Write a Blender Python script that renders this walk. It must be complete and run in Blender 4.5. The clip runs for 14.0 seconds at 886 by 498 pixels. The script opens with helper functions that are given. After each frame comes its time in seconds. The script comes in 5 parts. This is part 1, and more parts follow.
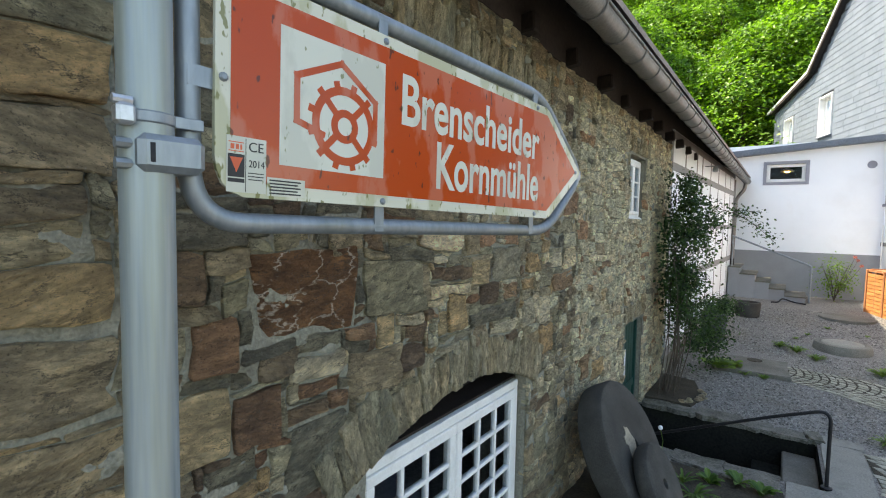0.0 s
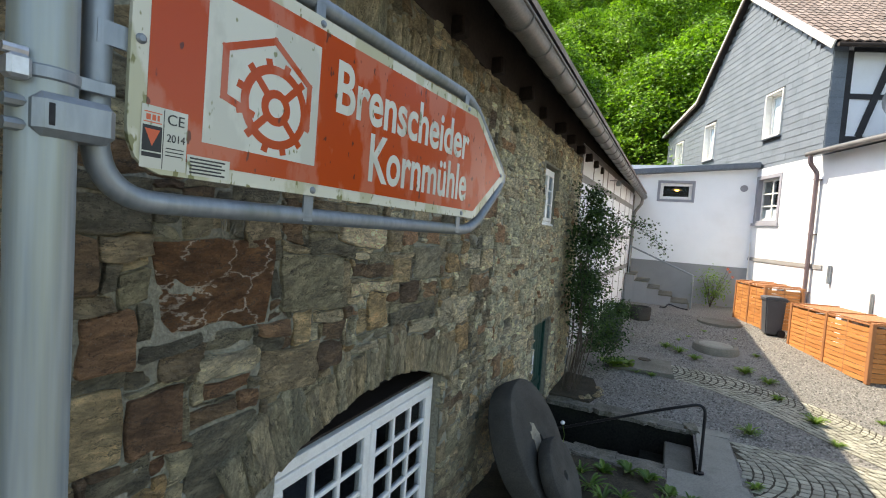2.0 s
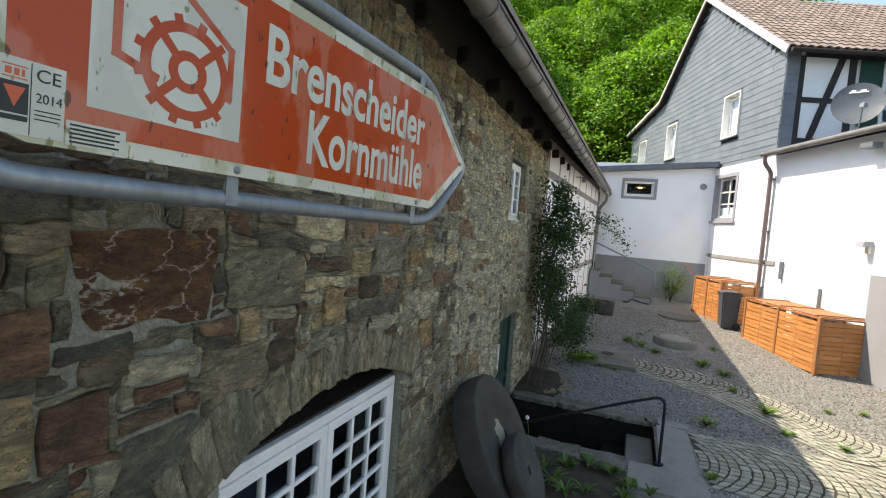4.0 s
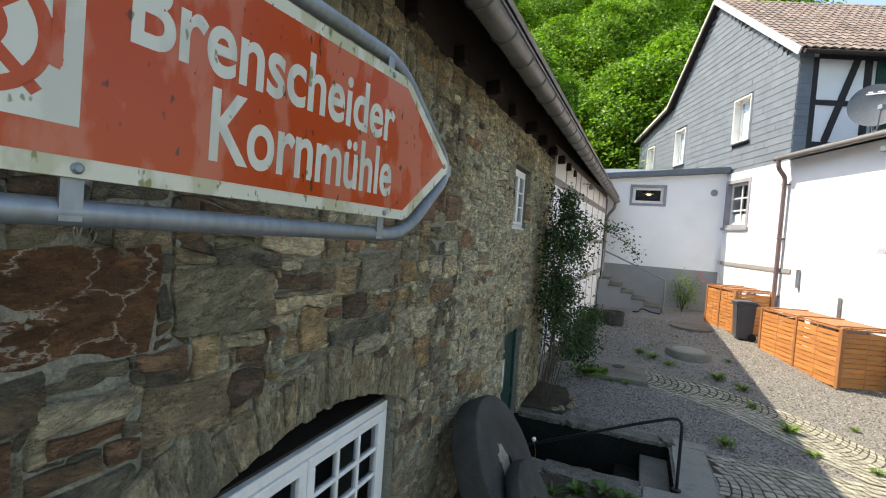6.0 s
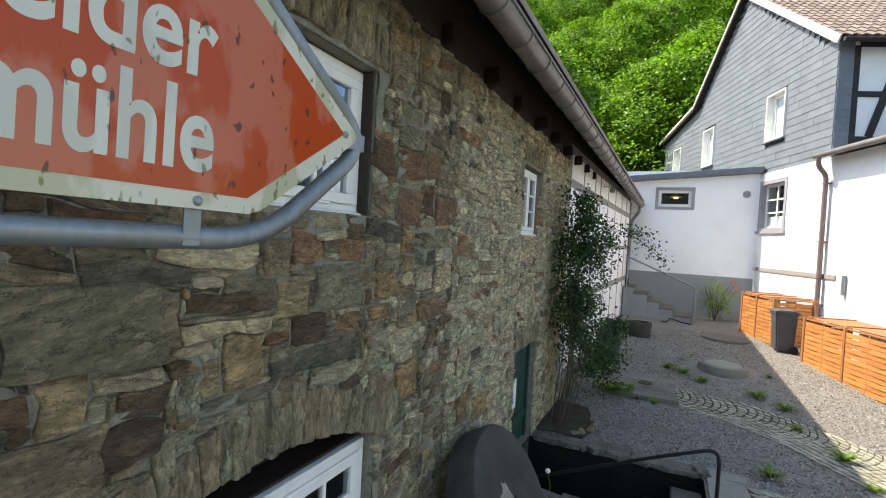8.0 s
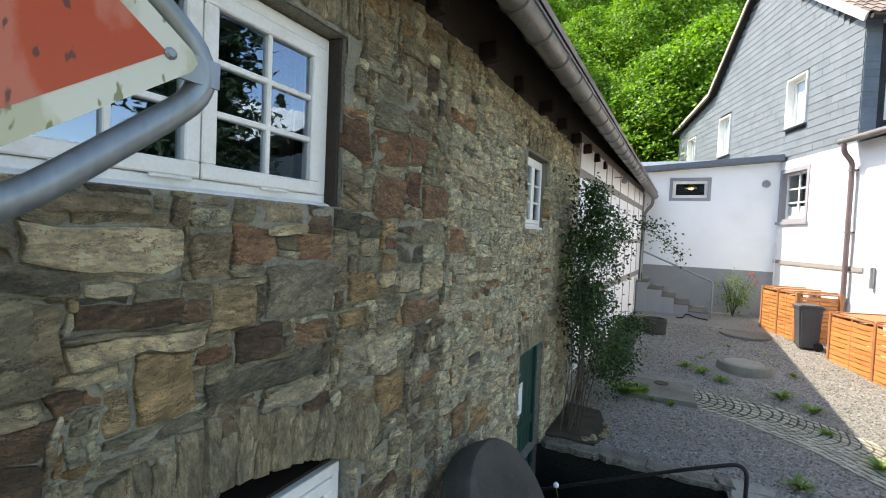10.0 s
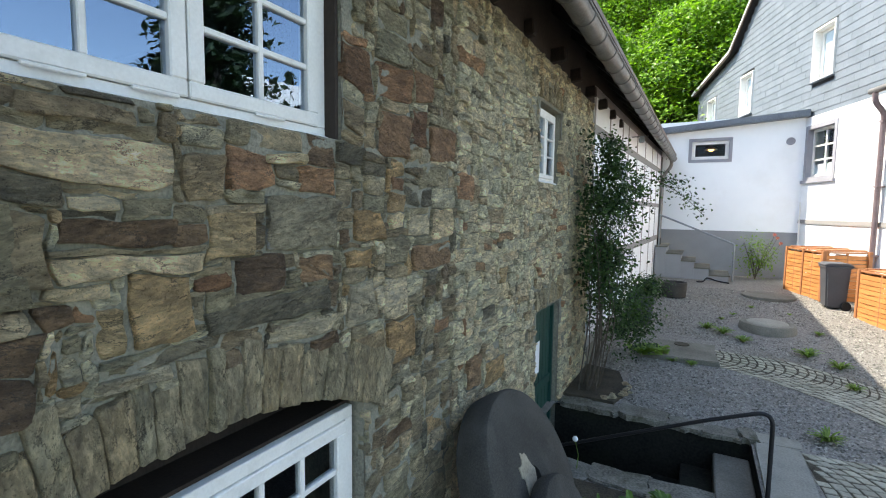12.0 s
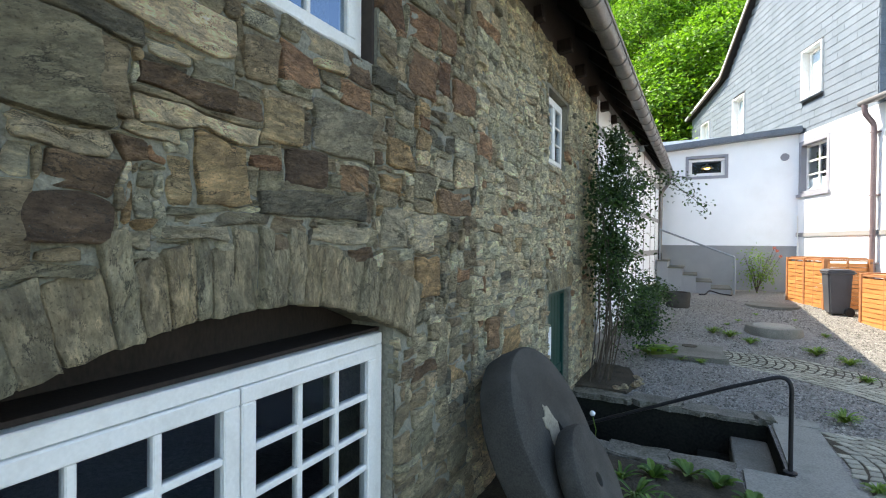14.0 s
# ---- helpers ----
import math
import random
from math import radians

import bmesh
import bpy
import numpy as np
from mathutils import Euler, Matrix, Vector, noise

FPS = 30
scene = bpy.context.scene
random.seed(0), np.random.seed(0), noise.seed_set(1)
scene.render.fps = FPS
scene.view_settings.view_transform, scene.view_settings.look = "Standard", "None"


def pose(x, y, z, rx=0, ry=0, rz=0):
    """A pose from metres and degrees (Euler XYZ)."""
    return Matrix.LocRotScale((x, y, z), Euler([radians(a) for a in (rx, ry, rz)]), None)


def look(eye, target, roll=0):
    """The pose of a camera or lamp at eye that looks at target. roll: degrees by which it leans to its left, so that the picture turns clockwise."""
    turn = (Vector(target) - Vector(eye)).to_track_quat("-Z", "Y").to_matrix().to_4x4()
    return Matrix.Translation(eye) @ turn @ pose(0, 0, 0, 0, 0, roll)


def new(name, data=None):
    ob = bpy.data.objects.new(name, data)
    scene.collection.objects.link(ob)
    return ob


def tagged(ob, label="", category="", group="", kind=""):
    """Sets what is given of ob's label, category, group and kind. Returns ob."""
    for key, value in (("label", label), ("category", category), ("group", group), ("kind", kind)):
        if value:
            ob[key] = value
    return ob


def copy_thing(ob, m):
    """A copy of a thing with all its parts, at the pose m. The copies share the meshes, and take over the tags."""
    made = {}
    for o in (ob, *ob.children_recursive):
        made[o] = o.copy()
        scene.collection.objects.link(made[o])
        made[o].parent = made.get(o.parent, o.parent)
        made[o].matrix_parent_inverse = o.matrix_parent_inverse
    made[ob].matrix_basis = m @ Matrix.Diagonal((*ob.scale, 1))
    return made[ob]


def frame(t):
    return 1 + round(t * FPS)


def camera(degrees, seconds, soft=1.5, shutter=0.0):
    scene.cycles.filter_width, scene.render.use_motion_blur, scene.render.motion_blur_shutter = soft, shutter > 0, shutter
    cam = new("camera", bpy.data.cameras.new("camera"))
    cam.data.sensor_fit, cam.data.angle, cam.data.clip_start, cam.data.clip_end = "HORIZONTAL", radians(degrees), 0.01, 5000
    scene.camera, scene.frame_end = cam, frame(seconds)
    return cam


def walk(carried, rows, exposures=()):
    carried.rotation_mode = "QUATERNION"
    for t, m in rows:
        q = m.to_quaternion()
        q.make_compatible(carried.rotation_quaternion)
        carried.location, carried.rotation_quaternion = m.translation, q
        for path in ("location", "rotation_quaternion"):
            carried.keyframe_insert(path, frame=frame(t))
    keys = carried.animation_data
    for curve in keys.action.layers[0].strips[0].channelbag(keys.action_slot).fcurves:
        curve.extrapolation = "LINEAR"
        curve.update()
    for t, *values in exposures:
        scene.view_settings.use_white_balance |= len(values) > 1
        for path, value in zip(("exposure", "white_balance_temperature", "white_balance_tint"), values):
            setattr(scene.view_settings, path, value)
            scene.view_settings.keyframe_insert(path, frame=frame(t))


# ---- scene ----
cam = camera(86.6, 14.0, soft=1.1)
METRES, EYE, TILT, LEAN, TURN = 2.2, 2.26, 0.0, 0.0, 35.6
ROWS = [
    (0.0, 0.0, 0.0, 0.0, 0.06, -3.48, -1.07),
    (0.5, -0.0037, 0.004, -0.0018, 0.13, -3.46, -1.34),
    (1.0, -0.0091, 0.0036, -0.0023, -2.02, -3.42, -2.2),
    (1.5, -0.0116, 0.0041, -0.0042, -5.82, -3.29, -3.13),
    (2.0, -0.0128, 0.0039, -0.0052, -9.88, -3.06, -3.99),
    (2.5, -0.0122, 0.0103, -0.0074, -12.59, -3.08, -4.56),
    (3.0, -0.004, 0.0125, -0.0095, -14.29, -3.39, -4.49),
    (5.5, 0.0619, 0.1156, -0.011, -12.32, -2.96, -4.43),
    (6.0, 0.0761, 0.152, -0.0018, -12.78, -2.38, -4.05),
    (6.5, 0.1186, 0.1868, -0.0027, -12.78, -1.97, -3.54),
    (7.0, 0.1619, 0.2362, -0.003, -11.36, -1.89, -3.59),
    (9.5, 0.2876, 0.4624, -0.0002, -9.0, -1.26, -2.8),
    (10.0, 0.3098, 0.4904, -0.0042, -8.62, -2.09, -2.51),
    (10.5, 0.3238, 0.5224, -0.0167, -8.64, -3.31, -2.26),
    (11.0, 0.3285, 0.5428, -0.0356, -8.3, -4.55, -1.98),
    (11.5, 0.3303, 0.5385, -0.0612, -7.39, -5.14, -1.45),
    (12.0, 0.3306, 0.5256, -0.0946, -6.88, -4.84, -0.73),
    (12.5, 0.3217, 0.5035, -0.1363, -6.59, -3.52, -0.01),
    (13.0, 0.3183, 0.4825, -0.1891, -6.42, -2.02, 0.72),
    (13.5, 0.2981, 0.4699, -0.2531, -6.31, -0.85, 0.81),
    (14.0, 0.2596, 0.4922, -0.3256, -7.22, -0.69, -0.5),
]
EXPOSURE = [(0.0, 1.85, 7500, 10), (1.0, 1.75, 7500, 10), (2.0, 1.48, 7500, 10), (3.0, 1.28, 7500, 10), (6.5, 1.33, 7500, 10), (9.5, 1.62, 7400, 10), (11.0, 1.72, 7100, 8), (14.0, 1.9, 7000, 8)]
walk(cam, [(t, pose(0, 0, EYE, TILT, LEAN, TURN) @ pose(METRES * x, METRES * y, METRES * z, 90 + pitch, roll, yaw)) for t, x, y, z, yaw, pitch, roll in ROWS], EXPOSURE)

# ---- daylight: sun over the mill roof, blue sky ----
SUN_FROM = Vector((-0.76, 0.03, 1.0)).normalized()
world = bpy.data.worlds.new("sky")
scene.world = world
world.use_nodes = True
sky = world.node_tree.nodes.new("ShaderNodeTexSky")
sky.sky_type, sky.sun_disc = "NISHITA", False
sky.sun_elevation = math.asin(SUN_FROM.z)
sky.sun_rotation = math.atan2(SUN_FROM.x, SUN_FROM.y)
background = world.node_tree.nodes["Background"]
background.inputs["Strength"].default_value = 0.15
world.node_tree.links.new(sky.outputs[0], background.inputs["Color"])
sun = new("sun", bpy.data.lights.new("sun", "SUN"))
sun.data.energy, sun.data.angle, sun.data.color = 3.4, radians(0.55), (1.0, 0.95, 0.87)
sun.matrix_world = look(SUN_FROM * 60, (0, 0, 0))


# ---- materials ----
def nodes_of(name):
    m = bpy.data.materials.new(name)
    m.use_nodes = True
    t = m.node_tree
    return m, t.nodes, t.links, t.nodes["Principled BSDF"]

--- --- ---

> **Task details**: Copy every line above word for word and exclude the pictures.

> **Completed task**:
Write a Blender Python script that renders this walk. It must be complete and run in Blender 4.5. The clip runs for 14.0 seconds at 886 by 498 pixels. The script opens with helper functions that are given. After each frame comes its time in seconds. The script comes in 5 parts. This is part 1, and more parts follow.
0.0 s
2.0 s
4.0 s
6.0 s
8.0 s
10.0 s
12.0 s
14.0 s
# ---- helpers ----
import math
import random
from math import radians

import bmesh
import bpy
import numpy as np
from mathutils import Euler, Matrix, Vector, noise

FPS = 30
scene = bpy.context.scene
random.seed(0), np.random.seed(0), noise.seed_set(1)
scene.render.fps = FPS
scene.view_settings.view_transform, scene.view_settings.look = "Standard", "None"


def pose(x, y, z, rx=0, ry=0, rz=0):
    """A pose from metres and degrees (Euler XYZ)."""
    return Matrix.LocRotScale((x, y, z), Euler([radians(a) for a in (rx, ry, rz)]), None)


def look(eye, target, roll=0):
    """The pose of a camera or lamp at eye that looks at target. roll: degrees by which it leans to its left, so that the picture turns clockwise."""
    turn = (Vector(target) - Vector(eye)).to_track_quat("-Z", "Y").to_matrix().to_4x4()
    return Matrix.Translation(eye) @ turn @ pose(0, 0, 0, 0, 0, roll)


def new(name, data=None):
    ob = bpy.data.objects.new(name, data)
    scene.collection.objects.link(ob)
    return ob


def tagged(ob, label="", category="", group="", kind=""):
    """Sets what is given of ob's label, category, group and kind. Returns ob."""
    for key, value in (("label", label), ("category", category), ("group", group), ("kind", kind)):
        if value:
            ob[key] = value
    return ob


def copy_thing(ob, m):
    """A copy of a thing with all its parts, at the pose m. The copies share the meshes, and take over the tags."""
    made = {}
    for o in (ob, *ob.children_recursive):
        made[o] = o.copy()
        scene.collection.objects.link(made[o])
        made[o].parent = made.get(o.parent, o.parent)
        made[o].matrix_parent_inverse = o.matrix_parent_inverse
    made[ob].matrix_basis = m @ Matrix.Diagonal((*ob.scale, 1))
    return made[ob]


def frame(t):
    return 1 + round(t * FPS)


def camera(degrees, seconds, soft=1.5, shutter=0.0):
    scene.cycles.filter_width, scene.render.use_motion_blur, scene.render.motion_blur_shutter = soft, shutter > 0, shutter
    cam = new("camera", bpy.data.cameras.new("camera"))
    cam.data.sensor_fit, cam.data.angle, cam.data.clip_start, cam.data.clip_end = "HORIZONTAL", radians(degrees), 0.01, 5000
    scene.camera, scene.frame_end = cam, frame(seconds)
    return cam


def walk(carried, rows, exposures=()):
    carried.rotation_mode = "QUATERNION"
    for t, m in rows:
        q = m.to_quaternion()
        q.make_compatible(carried.rotation_quaternion)
        carried.location, carried.rotation_quaternion = m.translation, q
        for path in ("location", "rotation_quaternion"):
            carried.keyframe_insert(path, frame=frame(t))
    keys = carried.animation_data
    for curve in keys.action.layers[0].strips[0].channelbag(keys.action_slot).fcurves:
        curve.extrapolation = "LINEAR"
        curve.update()
    for t, *values in exposures:
        scene.view_settings.use_white_balance |= len(values) > 1
        for path, value in zip(("exposure", "white_balance_temperature", "white_balance_tint"), values):
            setattr(scene.view_settings, path, value)
            scene.view_settings.keyframe_insert(path, frame=frame(t))


# ---- scene ----
cam = camera(86.6, 14.0, soft=1.1)
METRES, EYE, TILT, LEAN, TURN = 2.2, 2.26, 0.0, 0.0, 35.6
ROWS = [
    (0.0, 0.0, 0.0, 0.0, 0.06, -3.48, -1.07),
    (0.5, -0.0037, 0.004, -0.0018, 0.13, -3.46, -1.34),
    (1.0, -0.0091, 0.0036, -0.0023, -2.02, -3.42, -2.2),
    (1.5, -0.0116, 0.0041, -0.0042, -5.82, -3.29, -3.13),
    (2.0, -0.0128, 0.0039, -0.0052, -9.88, -3.06, -3.99),
    (2.5, -0.0122, 0.0103, -0.0074, -12.59, -3.08, -4.56),
    (3.0, -0.004, 0.0125, -0.0095, -14.29, -3.39, -4.49),
    (5.5, 0.0619, 0.1156, -0.011, -12.32, -2.96, -4.43),
    (6.0, 0.0761, 0.152, -0.0018, -12.78, -2.38, -4.05),
    (6.5, 0.1186, 0.1868, -0.0027, -12.78, -1.97, -3.54),
    (7.0, 0.1619, 0.2362, -0.003, -11.36, -1.89, -3.59),
    (9.5, 0.2876, 0.4624, -0.0002, -9.0, -1.26, -2.8),
    (10.0, 0.3098, 0.4904, -0.0042, -8.62, -2.09, -2.51),
    (10.5, 0.3238, 0.5224, -0.0167, -8.64, -3.31, -2.26),
    (11.0, 0.3285, 0.5428, -0.0356, -8.3, -4.55, -1.98),
    (11.5, 0.3303, 0.5385, -0.0612, -7.39, -5.14, -1.45),
    (12.0, 0.3306, 0.5256, -0.0946, -6.88, -4.84, -0.73),
    (12.5, 0.3217, 0.5035, -0.1363, -6.59, -3.52, -0.01),
    (13.0, 0.3183, 0.4825, -0.1891, -6.42, -2.02, 0.72),
    (13.5, 0.2981, 0.4699, -0.2531, -6.31, -0.85, 0.81),
    (14.0, 0.2596, 0.4922, -0.3256, -7.22, -0.69, -0.5),
]
EXPOSURE = [(0.0, 1.85, 7500, 10), (1.0, 1.75, 7500, 10), (2.0, 1.48, 7500, 10), (3.0, 1.28, 7500, 10), (6.5, 1.33, 7500, 10), (9.5, 1.62, 7400, 10), (11.0, 1.72, 7100, 8), (14.0, 1.9, 7000, 8)]
walk(cam, [(t, pose(0, 0, EYE, TILT, LEAN, TURN) @ pose(METRES * x, METRES * y, METRES * z, 90 + pitch, roll, yaw)) for t, x, y, z, yaw, pitch, roll in ROWS], EXPOSURE)

# ---- daylight: sun over the mill roof, blue sky ----
SUN_FROM = Vector((-0.76, 0.03, 1.0)).normalized()
world = bpy.data.worlds.new("sky")
scene.world = world
world.use_nodes = True
sky = world.node_tree.nodes.new("ShaderNodeTexSky")
sky.sky_type, sky.sun_disc = "NISHITA", False
sky.sun_elevation = math.asin(SUN_FROM.z)
sky.sun_rotation = math.atan2(SUN_FROM.x, SUN_FROM.y)
background = world.node_tree.nodes["Background"]
background.inputs["Strength"].default_value = 0.15
world.node_tree.links.new(sky.outputs[0], background.inputs["Color"])
sun = new("sun", bpy.data.lights.new("sun", "SUN"))
sun.data.energy, sun.data.angle, sun.data.color = 3.4, radians(0.55), (1.0, 0.95, 0.87)
sun.matrix_world = look(SUN_FROM * 60, (0, 0, 0))


# ---- materials ----
def nodes_of(name):
    m = bpy.data.materials.new(name)
    m.use_nodes = True
    t = m.node_tree
    return m, t.nodes, t.links, t.nodes["Principled BSDF"]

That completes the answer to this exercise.